Modern ülkelerde çocuklara küçük yaşlarından itibaren jimnastik, atletizm eğitimleri veriliyor. Yaşa göre hangi sporu yapmaları gerektiğine dair bilimsel verileri göre spor eğitimi veriliyor. Yeteneği olanların üzerinde duruluyor ve uluslararası seviyede sporcular yetiştiriliyor. Diğerleri de sporda üst seviyeye gelemese de spor hayatlarında hep oluyor. Çocukluktan itibaren spor yapan insan, hayatının diğer bölümlerinde bundan vazgeçemiyor. Spor artık kendisi için bir ihtiyaç oluyor” dedi.

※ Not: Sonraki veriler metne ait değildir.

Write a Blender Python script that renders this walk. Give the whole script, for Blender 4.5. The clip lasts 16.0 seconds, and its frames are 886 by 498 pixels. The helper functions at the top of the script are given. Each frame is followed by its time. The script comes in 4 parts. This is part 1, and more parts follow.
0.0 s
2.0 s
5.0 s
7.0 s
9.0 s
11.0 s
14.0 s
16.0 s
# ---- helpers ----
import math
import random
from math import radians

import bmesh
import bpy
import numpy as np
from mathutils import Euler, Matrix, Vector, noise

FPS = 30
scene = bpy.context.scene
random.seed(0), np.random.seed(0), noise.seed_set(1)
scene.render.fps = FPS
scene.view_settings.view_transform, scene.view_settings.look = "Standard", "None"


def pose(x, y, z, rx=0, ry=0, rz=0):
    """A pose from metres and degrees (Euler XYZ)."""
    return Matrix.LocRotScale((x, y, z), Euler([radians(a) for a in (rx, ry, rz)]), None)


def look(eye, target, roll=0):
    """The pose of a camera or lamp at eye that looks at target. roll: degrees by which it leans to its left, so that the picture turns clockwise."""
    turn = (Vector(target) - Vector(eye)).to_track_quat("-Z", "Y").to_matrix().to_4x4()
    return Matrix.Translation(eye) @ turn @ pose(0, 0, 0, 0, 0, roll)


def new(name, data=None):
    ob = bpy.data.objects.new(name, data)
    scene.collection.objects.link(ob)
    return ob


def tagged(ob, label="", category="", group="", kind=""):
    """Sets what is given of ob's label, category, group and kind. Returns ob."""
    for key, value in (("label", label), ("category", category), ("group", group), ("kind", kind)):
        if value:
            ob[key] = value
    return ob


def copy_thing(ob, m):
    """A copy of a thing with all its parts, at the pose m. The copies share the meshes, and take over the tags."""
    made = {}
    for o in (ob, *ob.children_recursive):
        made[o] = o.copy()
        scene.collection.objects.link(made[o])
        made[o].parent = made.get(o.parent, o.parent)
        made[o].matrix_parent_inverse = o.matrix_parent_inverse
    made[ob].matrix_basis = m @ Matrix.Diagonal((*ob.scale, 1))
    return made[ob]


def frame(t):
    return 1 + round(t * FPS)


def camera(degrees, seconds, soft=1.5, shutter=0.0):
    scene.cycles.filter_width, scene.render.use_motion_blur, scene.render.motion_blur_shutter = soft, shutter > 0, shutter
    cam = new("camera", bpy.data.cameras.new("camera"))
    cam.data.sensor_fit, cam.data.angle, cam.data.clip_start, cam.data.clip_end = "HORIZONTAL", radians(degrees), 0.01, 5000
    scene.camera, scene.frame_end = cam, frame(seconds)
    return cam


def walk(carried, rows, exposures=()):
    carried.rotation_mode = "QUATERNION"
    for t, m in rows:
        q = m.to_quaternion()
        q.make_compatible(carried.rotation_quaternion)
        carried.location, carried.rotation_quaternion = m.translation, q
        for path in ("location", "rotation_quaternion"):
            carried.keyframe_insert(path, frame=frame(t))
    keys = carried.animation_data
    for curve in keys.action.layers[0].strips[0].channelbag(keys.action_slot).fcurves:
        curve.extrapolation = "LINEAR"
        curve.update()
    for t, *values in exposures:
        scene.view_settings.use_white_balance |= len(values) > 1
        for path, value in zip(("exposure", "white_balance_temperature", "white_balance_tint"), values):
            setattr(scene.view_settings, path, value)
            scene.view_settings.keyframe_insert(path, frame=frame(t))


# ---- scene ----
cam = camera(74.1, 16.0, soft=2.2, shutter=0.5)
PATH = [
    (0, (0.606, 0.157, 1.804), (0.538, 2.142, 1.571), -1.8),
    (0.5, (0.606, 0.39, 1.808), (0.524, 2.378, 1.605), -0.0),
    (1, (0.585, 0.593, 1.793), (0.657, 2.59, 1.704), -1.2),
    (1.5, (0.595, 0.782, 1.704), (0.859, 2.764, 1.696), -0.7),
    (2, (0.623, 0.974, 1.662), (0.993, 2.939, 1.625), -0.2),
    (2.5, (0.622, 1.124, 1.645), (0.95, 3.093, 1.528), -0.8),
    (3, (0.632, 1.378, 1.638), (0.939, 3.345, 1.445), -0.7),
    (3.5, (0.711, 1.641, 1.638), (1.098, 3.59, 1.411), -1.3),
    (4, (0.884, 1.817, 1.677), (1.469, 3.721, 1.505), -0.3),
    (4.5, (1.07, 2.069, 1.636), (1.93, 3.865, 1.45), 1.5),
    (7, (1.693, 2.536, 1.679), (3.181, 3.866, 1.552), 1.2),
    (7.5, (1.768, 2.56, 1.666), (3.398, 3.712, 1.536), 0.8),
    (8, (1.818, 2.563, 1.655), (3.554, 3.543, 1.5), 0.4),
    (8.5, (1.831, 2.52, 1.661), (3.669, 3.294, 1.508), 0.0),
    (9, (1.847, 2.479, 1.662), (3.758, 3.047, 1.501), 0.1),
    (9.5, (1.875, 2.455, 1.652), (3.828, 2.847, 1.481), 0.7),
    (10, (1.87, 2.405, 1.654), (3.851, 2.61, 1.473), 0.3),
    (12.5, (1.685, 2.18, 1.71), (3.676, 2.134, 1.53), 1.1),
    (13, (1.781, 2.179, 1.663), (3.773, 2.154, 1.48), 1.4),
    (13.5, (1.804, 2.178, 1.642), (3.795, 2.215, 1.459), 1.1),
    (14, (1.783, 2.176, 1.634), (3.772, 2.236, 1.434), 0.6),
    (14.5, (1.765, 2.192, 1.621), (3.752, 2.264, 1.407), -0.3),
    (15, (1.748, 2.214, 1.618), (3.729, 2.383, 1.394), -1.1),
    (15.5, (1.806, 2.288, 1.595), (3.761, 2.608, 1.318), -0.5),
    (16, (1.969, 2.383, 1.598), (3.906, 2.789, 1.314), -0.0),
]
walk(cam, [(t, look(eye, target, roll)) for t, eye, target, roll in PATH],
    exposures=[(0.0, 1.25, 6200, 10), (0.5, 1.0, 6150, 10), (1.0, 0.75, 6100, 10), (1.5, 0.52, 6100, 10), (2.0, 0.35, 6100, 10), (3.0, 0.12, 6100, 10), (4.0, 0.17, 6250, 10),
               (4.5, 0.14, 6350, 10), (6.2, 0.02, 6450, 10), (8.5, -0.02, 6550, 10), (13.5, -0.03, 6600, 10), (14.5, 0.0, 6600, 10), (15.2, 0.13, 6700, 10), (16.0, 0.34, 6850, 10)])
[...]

BEDEN EĞİTİMİNDEN ANLAŞILAN BAHÇEDE TOP OYNAMAK

Ülkemizde bu konudaki durumun pek iç açıcı olmadığını aktaran Soner Kul,

“Ülkemizde beden eğitimi derslerinin nasıl geçtiğini hepimiz biliyoruz. ‘Gidip bahçede top oynayın’ deniyor. Bir sisteme göre eğitim yok, esnetme, jimnastik, atletizm yok. Üniversitede bile böyle. Oysa dersler kontrol edilmeli ve bilimsel spor eğitimi verilmeli çocuklara, gençlere. Ancak öyle olursa spor geniş kitlelere yayılır ve dönemlik bir etkinlik olarak görülmez” diye konuştu

SPORU YILDA BİR İKİ AY DEĞİL, 12 AY DÜZENLİ YAPMALI

İnsanlarımızın belli bir dönemde, yaza girerken spora yöneldiğini, bunun dışında yılın büyük kısmını sporsuz geçirdiğini ifade eden Soner Kul, şunları söyledi: “Bizim insanımız yaz ayları yaklaştığında spor yapmak, kilolarından kurtulmak, sıkı bir vücuda sahip olmak istiyor. Kışın genelde spordan uzak duruyor. Bu elbette yanlış bir mantık.

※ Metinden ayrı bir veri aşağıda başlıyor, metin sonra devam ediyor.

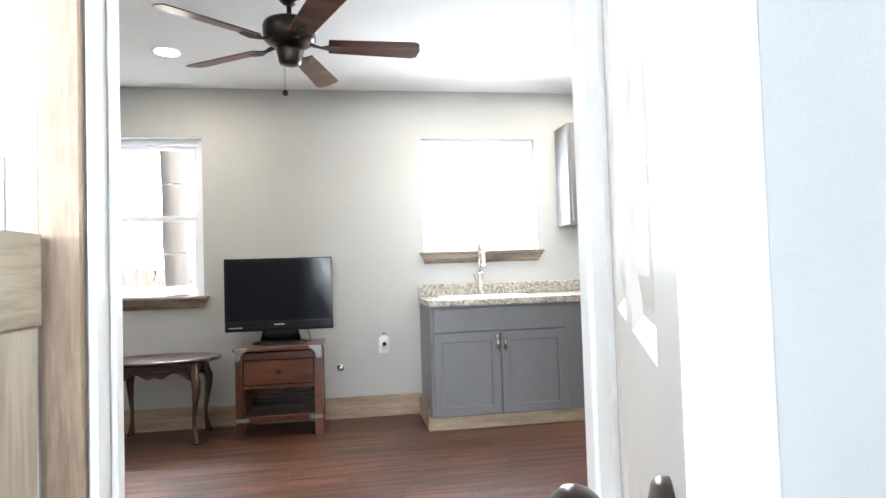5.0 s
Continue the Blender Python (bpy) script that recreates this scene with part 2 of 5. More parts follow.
def speckled(name, colors, scale, rough=0.35, bump=0.0):
    """Stone of many small flecks in several colours."""
    m = bpy.data.materials.new(name)
    m.use_nodes = True
    t = m.node_tree
    n, ln = t.nodes, t.links
    bsdf = n["Principled BSDF"]
    co = n.new("ShaderNodeTexCoord")
    wob = n.new("ShaderNodeTexNoise")
    wob.inputs["Scale"].default_value, wob.inputs["Detail"].default_value = scale * 0.6, 5
    ln.new(co.outputs["Object"], wob.inputs["Vector"])
    ad = n.new("ShaderNodeVectorMath")
    ad.operation = "MULTIPLY_ADD"
    ad.inputs[1].default_value = (0.05, 0.05, 0.05)
    ln.new(wob.outputs["Color"], ad.inputs[0])
    ln.new(co.outputs["Object"], ad.inputs[2])
    vo = n.new("ShaderNodeTexVoronoi")
    vo.inputs["Scale"].default_value = scale
    ln.new(ad.outputs[0], vo.inputs["Vector"])
    big = n.new("ShaderNodeTexNoise")
    big.inputs["Scale"].default_value, big.inputs["Detail"].default_value = scale * 0.35, 7
    ln.new(co.outputs["Object"], big.inputs["Vector"])
    sep = n.new("ShaderNodeSeparateColor")
    ln.new(vo.outputs["Color"], sep.inputs[0])
    mix = n.new("ShaderNodeMix")
    mix.data_type = "FLOAT"
    mix.inputs["Factor"].default_value = 0.62
    ln.new(sep.outputs[0], mix.inputs["A"])
    ln.new(big.outputs["Fac"], mix.inputs["B"])
    ramp = n.new("ShaderNodeValToRGB")
    e = ramp.color_ramp.elements
    e[0].position, e[0].color = 0.22, (*colors[0], 1)
    e[1].position, e[1].color = 0.78, (*colors[-1], 1)
    for k, c in enumerate(colors[1:-1]):
        el = e.new(0.22 + 0.56 * (k + 1) / (len(colors) - 1))
        el.color = (*c, 1)
    ln.new(mix.outputs["Result"], ramp.inputs["Fac"])
    ln.new(ramp.outputs["Color"], bsdf.inputs["Base Color"])
    bsdf.inputs["Roughness"].default_value = rough
    if bump:
        bp = n.new("ShaderNodeBump")
        bp.inputs["Strength"].default_value, bp.inputs["Distance"].default_value = bump, 0.004
        ln.new(vo.outputs["Distance"], bp.inputs["Height"])
        bp.invert = True
        ln.new(bp.outputs["Normal"], bsdf.inputs["Normal"])
    return m


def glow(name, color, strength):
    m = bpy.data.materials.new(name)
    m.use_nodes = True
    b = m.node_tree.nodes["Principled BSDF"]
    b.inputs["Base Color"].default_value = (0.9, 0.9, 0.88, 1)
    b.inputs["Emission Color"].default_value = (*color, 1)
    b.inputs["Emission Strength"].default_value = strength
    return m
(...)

1 ayda fazla kilolarının tamamından kurtulmak için çaba sarf etmek yerine bunu 12 aya yayarak, düzenli bir şekilde spor yaparak ve dengeli beslenmeyle destekleyerek kilo sorununu çözerlerse, yaza da rahat gireceklerdir.

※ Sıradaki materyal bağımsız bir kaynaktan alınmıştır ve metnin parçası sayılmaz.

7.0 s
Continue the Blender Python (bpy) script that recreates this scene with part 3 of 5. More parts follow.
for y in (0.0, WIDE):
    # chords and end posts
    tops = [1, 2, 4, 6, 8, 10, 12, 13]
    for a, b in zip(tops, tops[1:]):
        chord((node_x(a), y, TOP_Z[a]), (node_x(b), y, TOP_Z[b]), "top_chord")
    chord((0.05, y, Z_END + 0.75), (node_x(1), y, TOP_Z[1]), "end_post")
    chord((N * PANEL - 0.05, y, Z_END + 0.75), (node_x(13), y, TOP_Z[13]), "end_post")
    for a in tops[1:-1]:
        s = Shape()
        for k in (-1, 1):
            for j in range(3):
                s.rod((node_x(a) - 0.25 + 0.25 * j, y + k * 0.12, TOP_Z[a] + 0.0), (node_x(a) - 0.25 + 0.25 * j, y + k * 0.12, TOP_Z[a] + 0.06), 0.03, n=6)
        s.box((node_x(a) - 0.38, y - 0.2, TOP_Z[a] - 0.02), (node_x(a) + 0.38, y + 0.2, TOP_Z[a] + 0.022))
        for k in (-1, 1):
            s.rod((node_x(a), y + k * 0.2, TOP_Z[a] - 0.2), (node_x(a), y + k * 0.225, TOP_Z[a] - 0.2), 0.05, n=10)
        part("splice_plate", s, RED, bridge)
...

İnsanlar yaz-bahar aylarında spora başlasın, bunda bir sorun yok ama bırakmasın yazın ardından. Kışın da yapsın, baharda da yapsın ve bırakmasın sporu. Sporu ömür boyunca yapsın. İnsanlar sporu sürekli yapmakla ilgili sürekli çeşitle bahaneler üretiyor. Oysa markete arabayla gitmek yerine yürüyerek gitmek de spordur. Ya da 9. kattaki evinize çıkmak için asansöre binmek yerine merdiven çıkmayı tercih edebilirsiniz. Bunlar bile yapılsa bedenin hareket ihtiyacı nispeten karşılanmış olur. Ancak insanımızın üzerinde devamlı bir üşengeçlik var, ölü toprağı var deyim yerindeyse. Bunu üzerimizden atmamız lazım.”